> RECORDED INFORMATION:
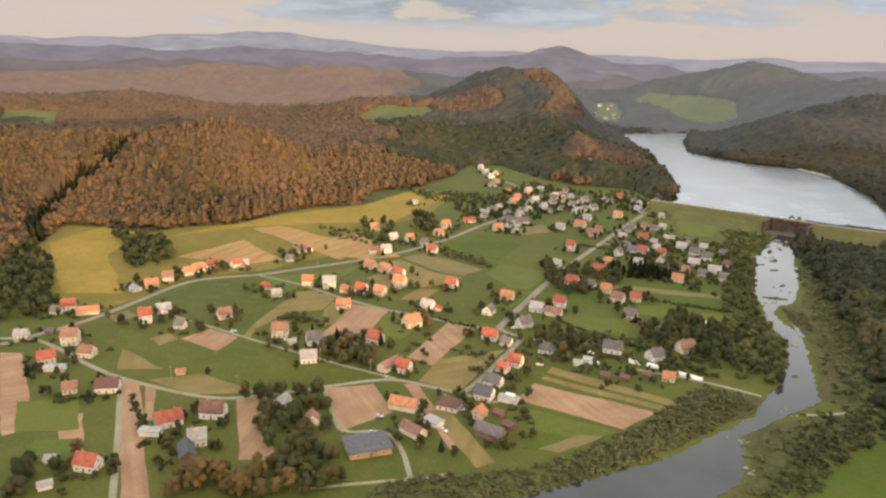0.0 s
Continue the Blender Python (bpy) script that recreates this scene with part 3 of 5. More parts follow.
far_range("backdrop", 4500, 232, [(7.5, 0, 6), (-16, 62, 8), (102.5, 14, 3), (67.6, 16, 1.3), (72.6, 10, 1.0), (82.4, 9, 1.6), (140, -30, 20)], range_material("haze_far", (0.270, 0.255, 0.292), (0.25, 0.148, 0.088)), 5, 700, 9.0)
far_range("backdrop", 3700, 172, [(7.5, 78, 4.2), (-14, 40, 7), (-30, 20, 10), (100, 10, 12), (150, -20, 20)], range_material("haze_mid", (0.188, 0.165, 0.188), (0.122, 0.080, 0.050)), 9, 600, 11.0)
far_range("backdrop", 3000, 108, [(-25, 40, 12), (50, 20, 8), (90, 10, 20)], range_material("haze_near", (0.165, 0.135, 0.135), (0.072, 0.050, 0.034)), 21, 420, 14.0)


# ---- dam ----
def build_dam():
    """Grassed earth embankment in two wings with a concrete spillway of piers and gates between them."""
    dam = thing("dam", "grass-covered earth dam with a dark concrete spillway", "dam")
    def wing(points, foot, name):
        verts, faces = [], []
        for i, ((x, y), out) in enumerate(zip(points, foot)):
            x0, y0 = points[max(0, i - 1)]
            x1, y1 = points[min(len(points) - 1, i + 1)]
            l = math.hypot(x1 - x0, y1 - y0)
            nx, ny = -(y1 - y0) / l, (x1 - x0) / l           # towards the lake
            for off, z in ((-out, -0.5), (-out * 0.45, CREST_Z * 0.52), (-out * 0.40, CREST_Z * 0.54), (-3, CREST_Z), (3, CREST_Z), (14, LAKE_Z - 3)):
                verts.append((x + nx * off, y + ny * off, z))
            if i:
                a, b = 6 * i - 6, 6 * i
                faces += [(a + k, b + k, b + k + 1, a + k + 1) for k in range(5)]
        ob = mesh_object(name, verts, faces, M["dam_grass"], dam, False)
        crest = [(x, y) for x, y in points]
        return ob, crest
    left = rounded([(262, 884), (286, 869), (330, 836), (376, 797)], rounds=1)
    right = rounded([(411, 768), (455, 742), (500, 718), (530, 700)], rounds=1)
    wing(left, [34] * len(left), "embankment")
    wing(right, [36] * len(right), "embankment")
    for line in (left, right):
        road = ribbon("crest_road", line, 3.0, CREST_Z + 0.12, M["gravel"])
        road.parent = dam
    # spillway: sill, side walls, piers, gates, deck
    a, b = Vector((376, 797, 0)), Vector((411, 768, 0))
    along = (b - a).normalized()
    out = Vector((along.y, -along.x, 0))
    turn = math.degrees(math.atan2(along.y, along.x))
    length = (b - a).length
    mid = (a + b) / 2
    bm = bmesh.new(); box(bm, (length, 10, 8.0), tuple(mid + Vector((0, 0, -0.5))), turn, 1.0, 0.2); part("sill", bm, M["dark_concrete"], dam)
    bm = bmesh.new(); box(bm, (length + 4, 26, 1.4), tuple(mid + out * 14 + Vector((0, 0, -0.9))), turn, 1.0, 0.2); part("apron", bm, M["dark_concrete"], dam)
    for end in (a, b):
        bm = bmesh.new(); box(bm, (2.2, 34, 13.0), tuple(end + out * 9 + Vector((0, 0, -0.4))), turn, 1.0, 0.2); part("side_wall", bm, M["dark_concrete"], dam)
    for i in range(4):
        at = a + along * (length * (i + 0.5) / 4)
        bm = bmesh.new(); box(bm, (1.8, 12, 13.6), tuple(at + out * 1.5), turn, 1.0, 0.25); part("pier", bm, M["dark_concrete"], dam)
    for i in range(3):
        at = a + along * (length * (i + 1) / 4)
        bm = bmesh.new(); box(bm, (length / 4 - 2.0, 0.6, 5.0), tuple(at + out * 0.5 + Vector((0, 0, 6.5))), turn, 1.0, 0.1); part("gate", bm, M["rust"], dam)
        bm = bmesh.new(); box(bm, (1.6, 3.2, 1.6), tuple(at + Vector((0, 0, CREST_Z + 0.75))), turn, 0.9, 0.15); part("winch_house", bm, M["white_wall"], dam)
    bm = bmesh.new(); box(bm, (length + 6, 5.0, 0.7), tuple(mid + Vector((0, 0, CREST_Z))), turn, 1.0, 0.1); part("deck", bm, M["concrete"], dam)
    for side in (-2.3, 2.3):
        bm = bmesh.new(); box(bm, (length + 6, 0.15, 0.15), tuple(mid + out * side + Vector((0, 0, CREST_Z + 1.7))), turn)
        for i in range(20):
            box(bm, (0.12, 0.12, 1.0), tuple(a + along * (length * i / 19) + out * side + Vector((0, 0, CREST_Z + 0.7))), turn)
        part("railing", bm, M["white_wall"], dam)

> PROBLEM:
Take the material above from its first line through the line holding "21, 420, 14.0)" and set it down exactly, without the pictures.

> WRITTEN RESPONSE:
0.0 s
Continue the Blender Python (bpy) script that recreates this scene with part 3 of 5. More parts follow.
far_range("backdrop", 4500, 232, [(7.5, 0, 6), (-16, 62, 8), (102.5, 14, 3), (67.6, 16, 1.3), (72.6, 10, 1.0), (82.4, 9, 1.6), (140, -30, 20)], range_material("haze_far", (0.270, 0.255, 0.292), (0.25, 0.148, 0.088)), 5, 700, 9.0)
far_range("backdrop", 3700, 172, [(7.5, 78, 4.2), (-14, 40, 7), (-30, 20, 10), (100, 10, 12), (150, -20, 20)], range_material("haze_mid", (0.188, 0.165, 0.188), (0.122, 0.080, 0.050)), 9, 600, 11.0)
far_range("backdrop", 3000, 108, [(-25, 40, 12), (50, 20, 8), (90, 10, 20)], range_material("haze_near", (0.165, 0.135, 0.135), (0.072, 0.050, 0.034)), 21, 420, 14.0)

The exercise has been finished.